Maratyszcza commented 3 years ago

Introduction

This is proposal to add 64-bit variant of existing abs instruction. ARM64 and x86 with AVX512 natively support this instruction, and on earlier instruction sets it can be emulated with 3-5 instructions.

Applications

Mapping to Common Instruction Sets

This section illustrates how the new WebAssembly instructions can be lowered on common instruction sets. However, these patterns are provided only for convenience, compliant WebAssembly implementations do not have to follow the same code generation patterns.

x86/x86-64 processors with AVX512F and AVX512VL instruction sets

i64x2.abs
- y = i64x2.abs(x) is lowered to VPABSQ xmm_y, xmm_x

x86/x86-64 processors with AVX instruction set

i64x2.abs
- y = i64x2.abs(x) (x is not y) is lowered to:
- VPXOR xmm_y, xmm_y, xmm_y
- VPSUBQ xmm_y, xmm_y, xmm_x
- VBLENDVPD xmm_y, xmm_x, xmm_y, xmm_x

x86/x86-64 processors with SSE4.1 instruction set

i64x2.abs
- y = i64x2.abs(x) (x is not y and x/y is not in xmm0) is lowered to:
- PXOR xmm0, xmm0, xmm0
- PSUBQ xmm0, xmm_x
- MOVDQA xmm_y, xmm0
- BLENDVPD xmm_y, xmm_x

x86/x86-64 processors with SSE2 instruction set

i64x2.abs
- y = i64x2.abs(x) is lowered to:
- PSHUFD xmm_tmp, xmm_x, 0xF5
- MOVDQA xmm_y, xmm_x
- PSRAD xmm_tmp, 31
- PXOR xmm_y, xmm_tmp
- PSUBQ xmm_y, xmm_tmp
- x = i64x2.abs(x) is lowered to:
- PSHUFD xmm_tmp, xmm_x, 0xF5
- PSRAD xmm_tmp, 31
- PXOR xmm_x, xmm_tmp
- PSUBQ xmm_x, xmm_tmp

ARM64 processors

i64x2.abs
- y = i64x2.abs(x) is lowered to ABS Vy.2D, Vx.2D

ARMv7 processors with NEON instruction set

i64x2.abs
- y = i64x2.abs(x) is lowered to:
- VSHR.S64 Qtmp, Qx, #63
- VEOR Qy, Qy, Qtmp
- VSUB.I64 Qy, Qx, Qtmp

jan-wassenberg commented 3 years ago

Strong support, I'm adding this to Highway as well. It would be much harder for users to emulate this, especially if we do not add sign select nor i64 gt_s.

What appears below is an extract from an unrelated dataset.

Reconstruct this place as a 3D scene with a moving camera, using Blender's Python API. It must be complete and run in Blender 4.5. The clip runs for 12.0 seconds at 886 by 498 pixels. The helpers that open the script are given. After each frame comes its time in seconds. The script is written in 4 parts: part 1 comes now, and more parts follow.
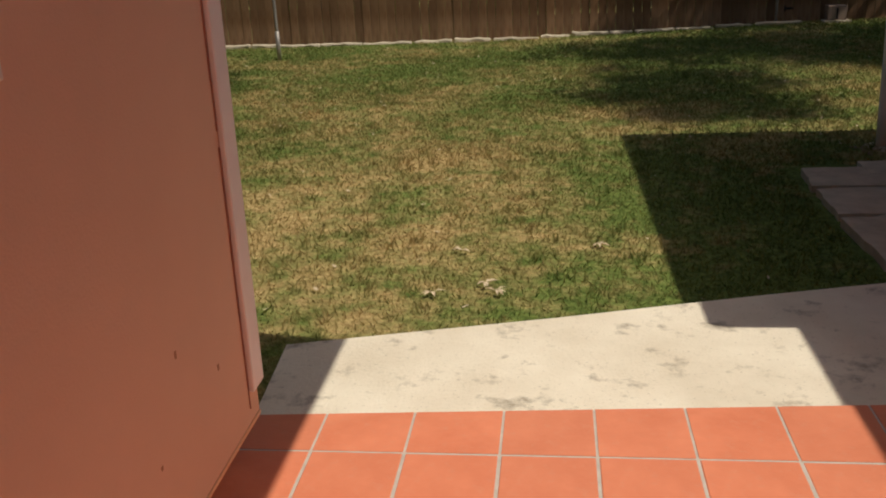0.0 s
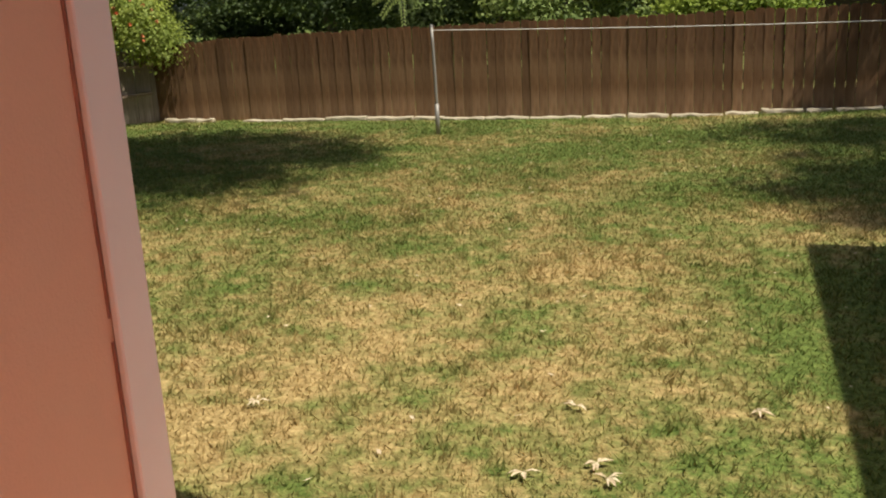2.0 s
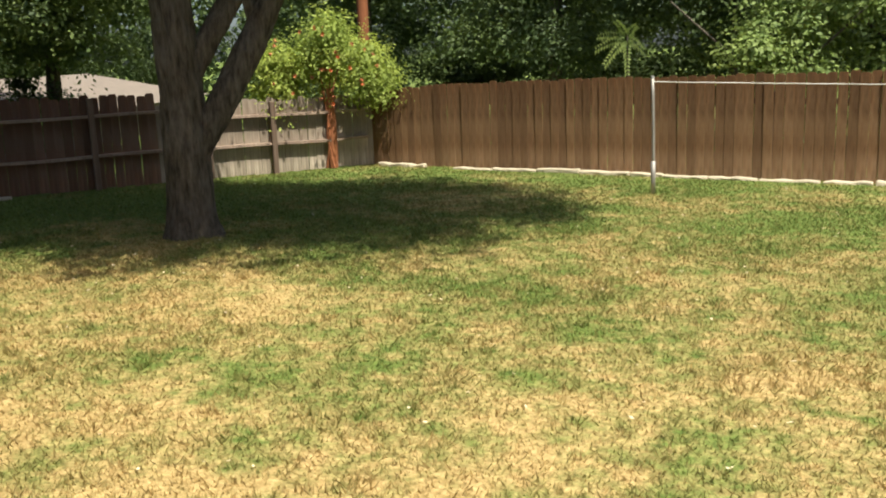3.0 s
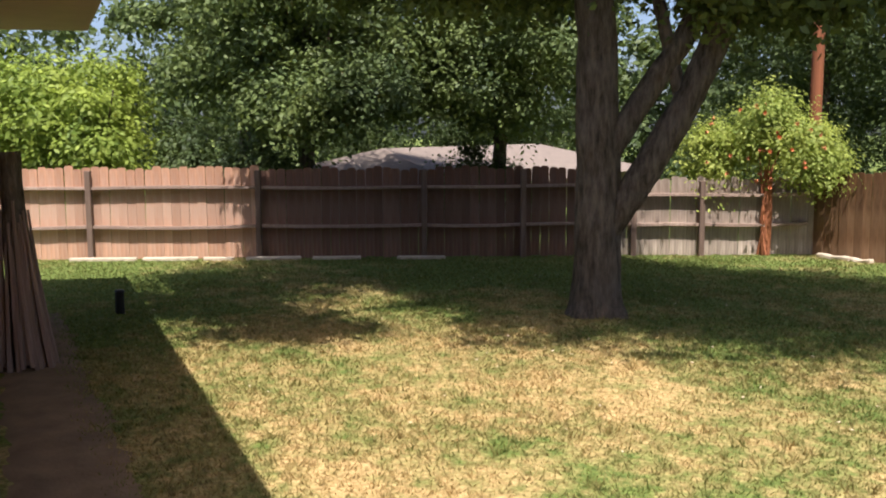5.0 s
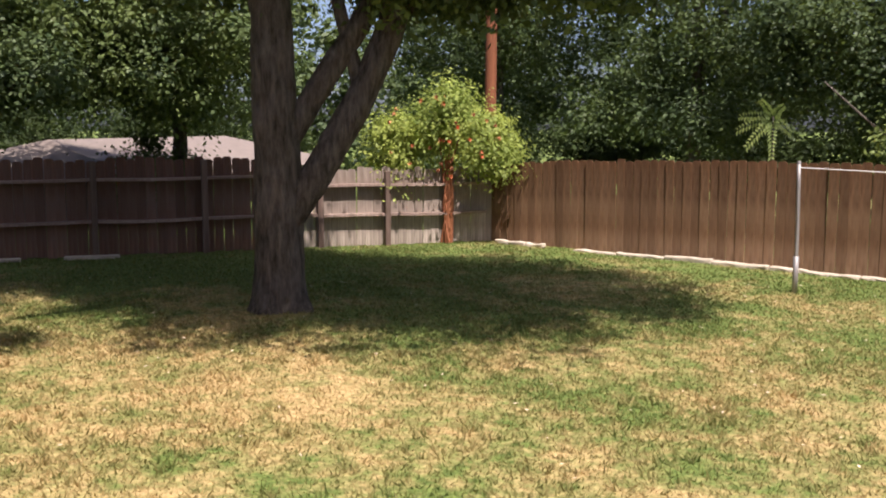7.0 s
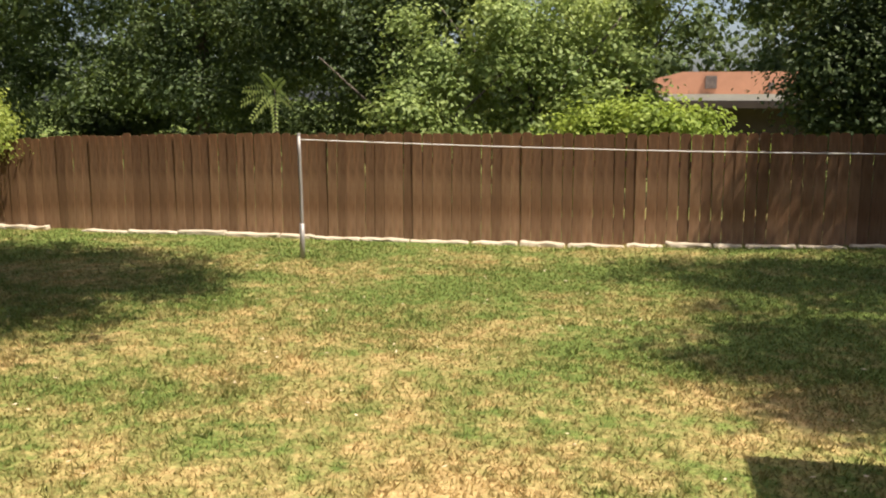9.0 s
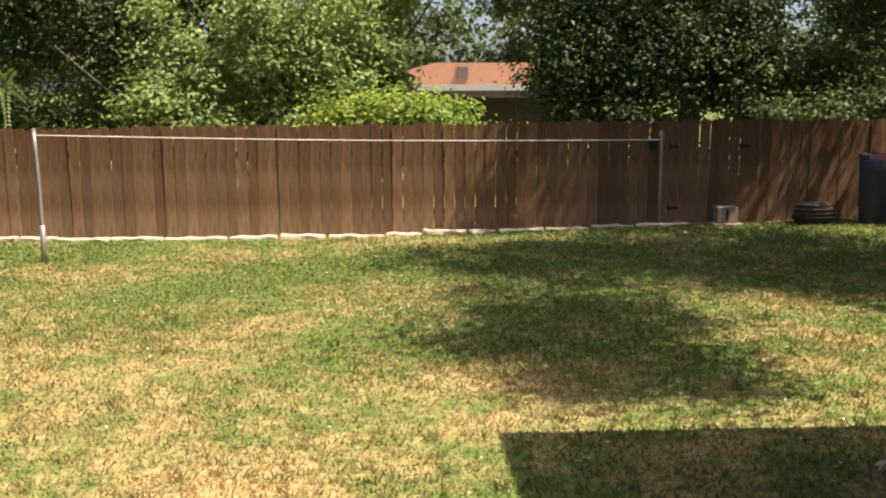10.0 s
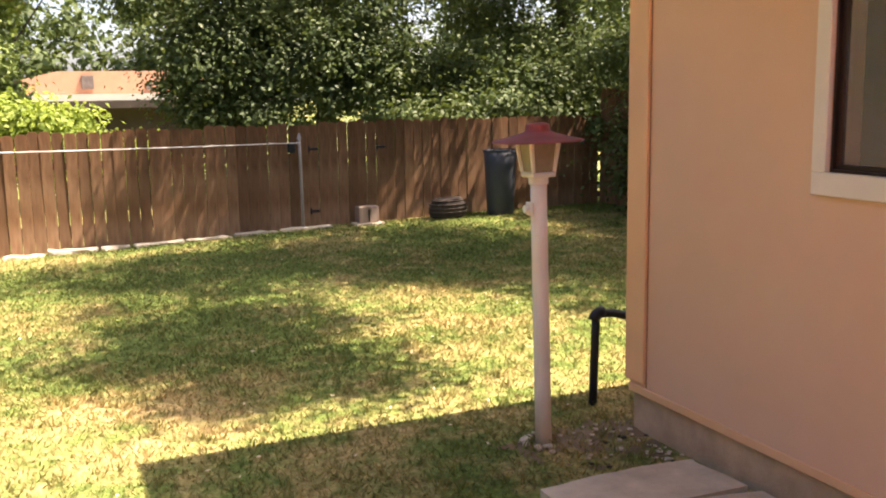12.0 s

dtig commented 3 years ago

Adding a preliminary vote for the inclusion of i64x2.abs operation to the SIMD proposal below. Please vote with -

👍 For including i64x2.abs 👎 Against including i64x2.abs

penzn commented 3 years ago

I do have an issue with examples here - they seem to be all wrapper libraries. It isn't surprising that wrapper libraries would ave all sorts of operations, but this isn't the same as an app somebody could run.